Some charter school networks are significantly improving student achievement, but others are harming student learning.
That’s the conclusion of the latest study from CREDO, a Stanford-based research group that has released some of the highest-profile research on charter schools.
In the new analysis, they set out to answer key questions that are hotly debated in the charter school world. What types of charters are most effective? Which networks are most successful? And what students benefit most?
A number of well known “no excuses”-style school networks like KIPP and YES Prep come out looking good, but others — including large virtual school networks and for-profit charters — don’t. And the authors of the report say too many schools aren’t being held accountable for their results.
“Charter school authorizers are charged with acting as the gatekeepers to ensure schools of choice are beneficial to their students,” the authors write. “Some of them seem to be abdicating that responsibility.”
The study is considerable in scope, and examining hundreds of school networks across 26 states between the 2012–13 and 2014–15 school years. (This and other studies from CREDO were funded by the Walton Family Foundation, which supports charter school expansion; Walton also supports Chalkbeat.)
Here’s what the study tells us:
What kinds of charter schools work best?
The latest study distinguishes between three types of charter schools. The first is independent stand-alone schools, which account for 68 percent of the country’s charter schools. The second is schools that are a part of charter-management organizations — networks that include both for-profit and nonprofit providers and account for 22 percent of schools. The third is “vendor-operated” schools, where a charter board outsources operations to a company (usually run for profit), which account for 8 percent of schools.

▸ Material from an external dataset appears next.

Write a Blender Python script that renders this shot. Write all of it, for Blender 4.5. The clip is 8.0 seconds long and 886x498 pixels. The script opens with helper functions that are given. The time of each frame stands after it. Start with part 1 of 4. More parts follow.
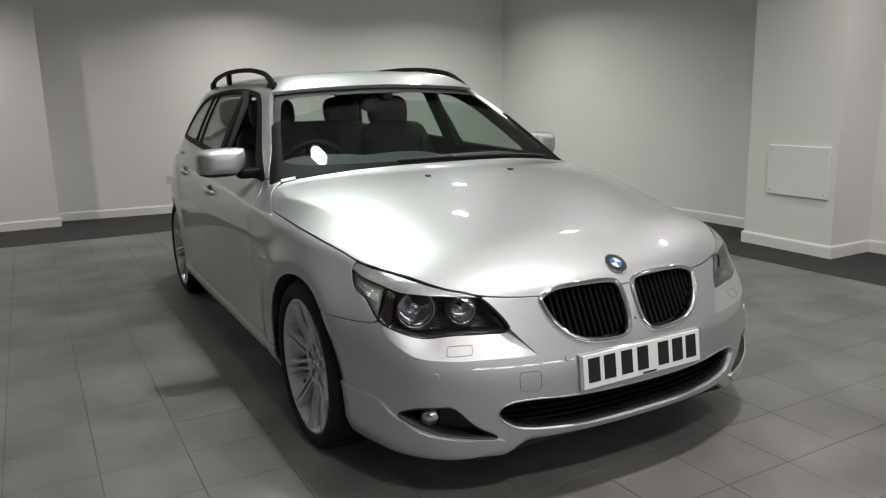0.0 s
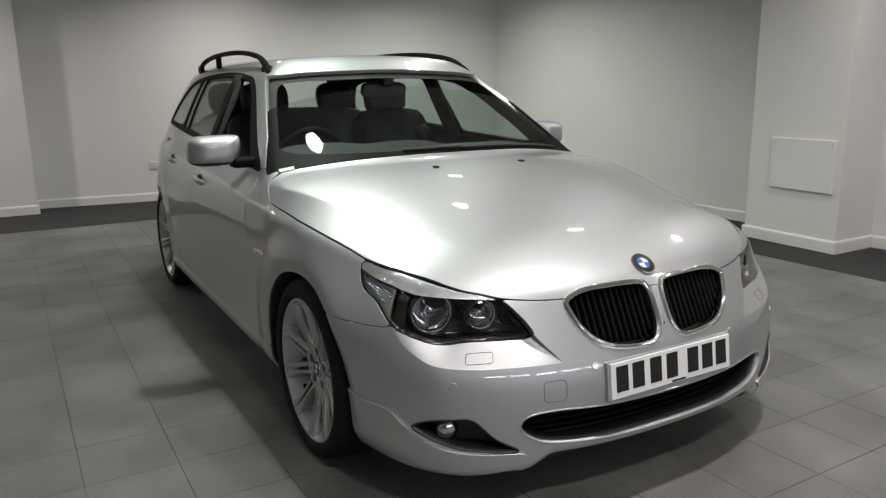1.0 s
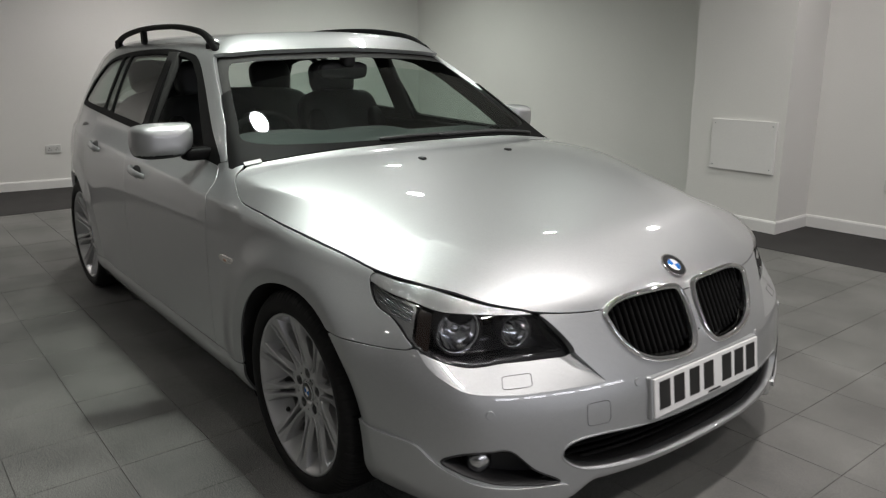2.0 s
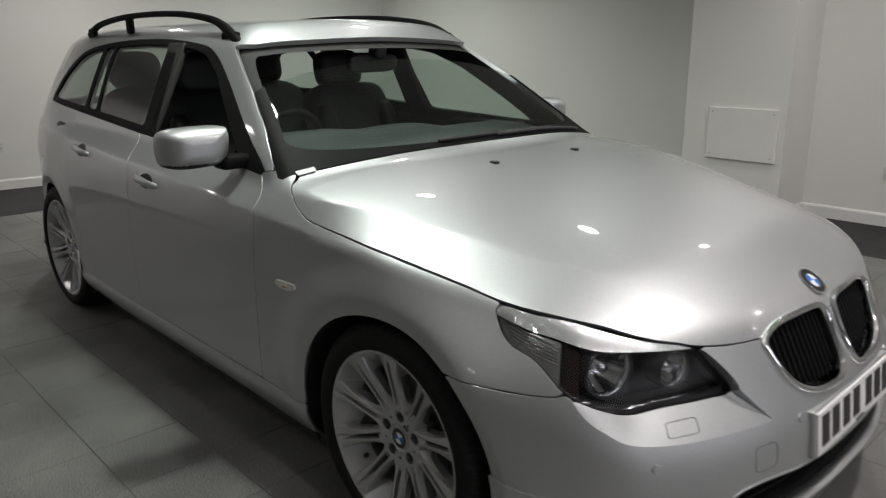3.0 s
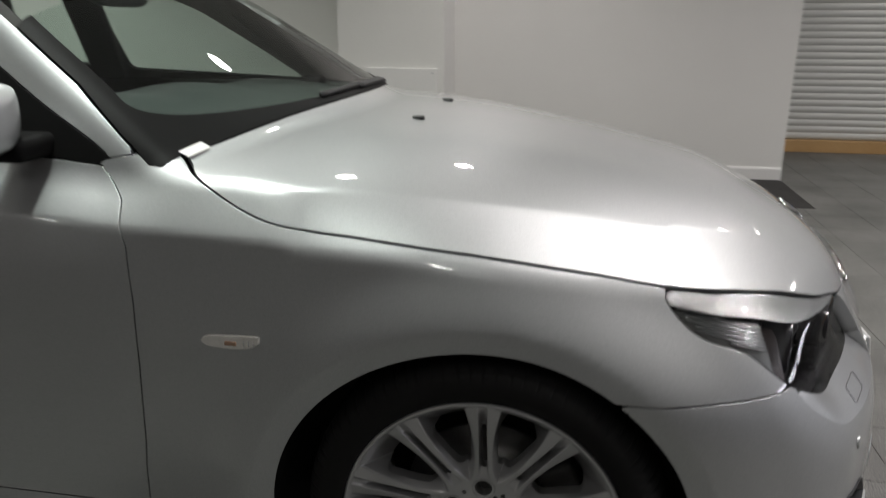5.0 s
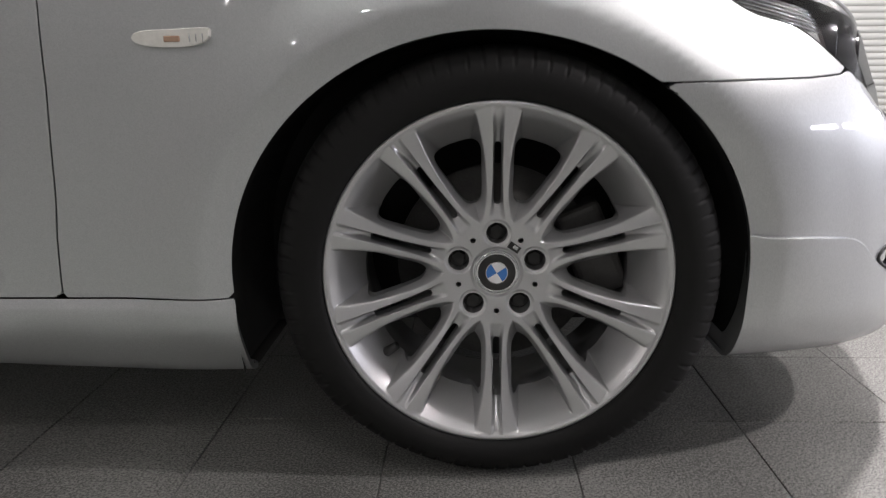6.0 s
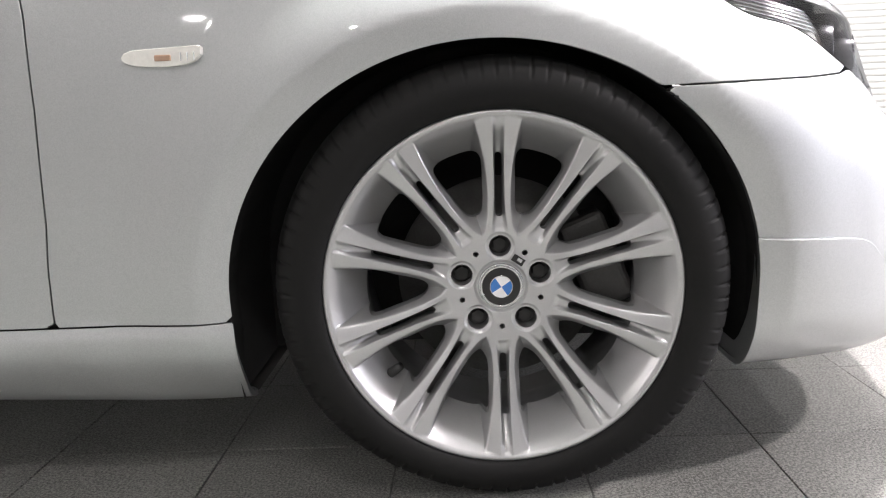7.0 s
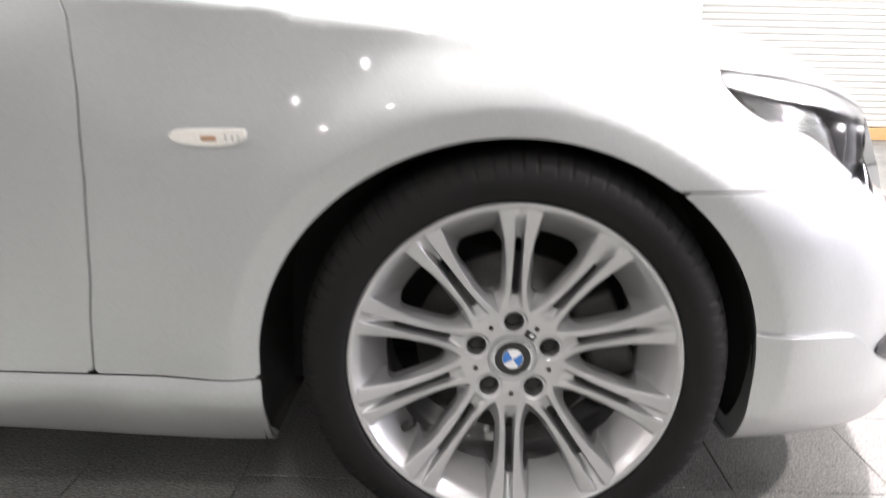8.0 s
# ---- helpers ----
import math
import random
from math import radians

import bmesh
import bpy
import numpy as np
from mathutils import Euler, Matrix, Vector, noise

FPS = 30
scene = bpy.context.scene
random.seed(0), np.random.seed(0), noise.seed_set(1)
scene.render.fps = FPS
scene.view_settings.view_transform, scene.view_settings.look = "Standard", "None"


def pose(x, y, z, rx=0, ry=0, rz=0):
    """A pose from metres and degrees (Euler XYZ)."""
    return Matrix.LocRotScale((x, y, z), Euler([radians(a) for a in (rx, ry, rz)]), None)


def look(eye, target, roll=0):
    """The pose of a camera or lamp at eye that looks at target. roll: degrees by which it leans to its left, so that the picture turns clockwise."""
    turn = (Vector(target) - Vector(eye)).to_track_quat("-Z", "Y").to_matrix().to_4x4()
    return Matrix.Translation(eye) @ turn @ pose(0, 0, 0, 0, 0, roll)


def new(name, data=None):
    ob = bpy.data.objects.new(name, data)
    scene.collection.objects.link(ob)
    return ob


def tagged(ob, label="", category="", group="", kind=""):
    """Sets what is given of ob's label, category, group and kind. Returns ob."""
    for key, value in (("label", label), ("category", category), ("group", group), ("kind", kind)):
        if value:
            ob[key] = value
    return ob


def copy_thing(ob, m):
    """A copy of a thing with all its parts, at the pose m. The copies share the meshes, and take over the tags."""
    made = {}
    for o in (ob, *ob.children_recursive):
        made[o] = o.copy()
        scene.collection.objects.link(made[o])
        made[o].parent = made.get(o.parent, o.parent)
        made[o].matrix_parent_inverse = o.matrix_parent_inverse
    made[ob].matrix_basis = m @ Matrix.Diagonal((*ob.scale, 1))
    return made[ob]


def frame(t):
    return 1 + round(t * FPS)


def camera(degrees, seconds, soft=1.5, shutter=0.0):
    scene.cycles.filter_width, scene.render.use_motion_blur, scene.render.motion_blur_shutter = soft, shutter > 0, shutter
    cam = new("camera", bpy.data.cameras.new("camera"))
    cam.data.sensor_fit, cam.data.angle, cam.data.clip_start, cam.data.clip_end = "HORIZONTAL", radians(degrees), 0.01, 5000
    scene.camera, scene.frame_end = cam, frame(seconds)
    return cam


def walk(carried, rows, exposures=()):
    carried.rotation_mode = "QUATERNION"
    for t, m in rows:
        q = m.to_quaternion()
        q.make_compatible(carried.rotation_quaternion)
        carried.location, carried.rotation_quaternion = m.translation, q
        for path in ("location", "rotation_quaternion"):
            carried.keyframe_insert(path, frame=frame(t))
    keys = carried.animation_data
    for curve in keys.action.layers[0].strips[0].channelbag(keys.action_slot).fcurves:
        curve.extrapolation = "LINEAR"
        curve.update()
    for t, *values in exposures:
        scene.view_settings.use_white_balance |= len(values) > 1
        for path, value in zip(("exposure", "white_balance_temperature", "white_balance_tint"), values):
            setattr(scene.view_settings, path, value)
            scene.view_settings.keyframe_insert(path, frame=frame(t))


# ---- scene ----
cam = camera(61.8, 8.0, soft=1.2, shutter=0.5)
PATH = [
    (0, (2.585, -1.716, 1.303), (0.87, -0.769, 0.901), -1.4),
    (0.5, (2.517, -1.718, 1.307), (0.813, -0.758, 0.892), -0.6),
    (1, (2.371, -1.718, 1.297), (0.685, -0.733, 0.864), -0.7),
    (1.2, (2.3, -1.721, 1.297), (0.637, -0.707, 0.847), -1.1),
    (2.3, (1.802, -1.902, 1.333), (0.31, -0.669, 0.829), -0.1),
    (2.5, (1.708, -1.939, 1.336), (0.226, -0.697, 0.827), -0.4),
    (3, (1.392, -2.004, 1.346), (-0.01, -0.681, 0.813), -0.5),
    (3.5, (1.093, -2.061, 1.341), (-0.211, -0.629, 0.843), 0.2),
    (4, (0.77, -2.118, 1.342), (-0.256, -0.477, 0.837), -1.0),
    (4.2, (0.645, -2.113, 1.308), (-0.259, -0.402, 0.804), 0.1),
    (5.3, (0.031, -1.984, 1.059), (-0.161, -0.087, 0.456), -0.4),
    (5.5, (0.002, -1.965, 0.907), (-0.129, -0.053, 0.338), 0.1),
    (5.7, (-0.042, -1.947, 0.793), (-0.102, -0.028, 0.231), 1.6),
    (6, (-0.042, -1.941, 0.616), (-0.112, 0.002, 0.147), -0.6),
    (6.5, (-0.057, -1.929, 0.573), (-0.104, 0.026, 0.154), -2.1),
    (7, (-0.057, -1.921, 0.585), (-0.106, 0.042, 0.202), -2.5),
    (7.5, (-0.051, -1.917, 0.592), (-0.102, 0.041, 0.188), -2.2),
    (7.8, (-0.054, -1.928, 0.671), (-0.11, 0.021, 0.224), -0.9),
    (8, (-0.089, -1.944, 0.786), (-0.132, -0.013, 0.266), 1.1),
]
walk(cam, [(t, look(eye, target, roll)) for t, eye, target, roll in PATH],
     exposures=[(0,.86,6500,10),(1.2,.80,6500,10),(2.5,.64,6500,10),(4.2,.58,6500,10),(5.3,.95,6500,12),(5.7,1.75,6450,14),(6.1,2.4,6420,14),(7,3.25,6420,14),(7.6,3.3,6420,14),(8,3.35,6450,15)])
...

Students attending a school run by a charter management organization seem to benefit the most. CMOs lead to small but statistically significant annual gains in math and reading, relative to both traditional public schools and other types of charters.
The impact is roughly equivalent to a student moving from the 50th percentile of performance to the 51st percentile. (CREDO converts that impact into “days of learning,” but a number of researchers have questioned the accuracy of this approach, as well as CREDO’s method of comparing students at charter schools to peers who attend nearby district schools.)
“Despite the wide range of CMO quality, larger organizations of charter holders have taken advantage of scale to the benefit of their students,” the study says.
Both independent and vendor-operated schools perform about the same as district schools in math and very slightly better in reading.
The report also breaks down performance by a school’s tax status. Giving credence to concerns among some advocates, charters operated by a nonprofit perform modestly better in both math and reading than for-profit schools.
There is an even starker divide when comparing fully virtual schools against brick-and-mortar charters. Online schools significantly reduce test scores, while in-person charter schools lead to small gains in performance. That is consistent with past studies, including CREDO’s.
“It is time for operators, authorizers and legislatures to step up to their responsibilities to ensure virtual schools, both traditional and charter, are only used when they are the best option for students,” the authors write.
Which specific networks of schools do best?
Individual networks also lead to dramatically different results. Moderate or large networks with positive impacts included Achievement First, BASIS, Democracy Prep, the Denver School of Science and Technology, Great Hearts Academies, Harmony Schools, IDEA, KIPP, National Heritage Academies, Uncommon Schools, and YES Prep.
Conversely, some big groups of schools produced significant drops in achievement. Those include Chicago International Charter Schools, Connections Academy, K12, the Leona Group, and White Hat Management. These school networks often serve as many or more students than the higher-achieving networks.
Who benefits the most?
CREDO finds significant variation from state to state, as well as by student population.
For instance, in both CMOs and vendor-operated schools, black and Hispanic students generally see achievement boosts, but white students and students with disabilities see their test scores drop.
Among charter networks, schools in Massachusetts boosted scores the most, while charter networks in Nevada actually hurt students’ scores.
What should oversight of charter schools look like?
The “grand bargain” of charter schools has been autonomy in exchange for accountability. But what that accountability looks like has ranged widely by location and among authorizers overseeing the schools.
Some charter school advocates believe in strict accountability based largely or exclusively on standardized tests. The National Association of Charter School Authorizers, for one, has pushed for charters to be closed based on poor academic progress.
Other choice advocates argue that tests are limited measures of performance and that families are best situated to assess school quality. U.S. Secretary of Education Betsy DeVos has been seen as belonging to this camp. (Notably, though, DeVos met with NACSA last week.)
The authors of the report say their findings show that accountability based on academic performance is needed to ensure students are attending high-quality charter schools.
“Why are charter schools with weak academic track records allowed to replicate? Why are some networks with terrible average growth allowed to continue to operate multiple schools?” the report asks.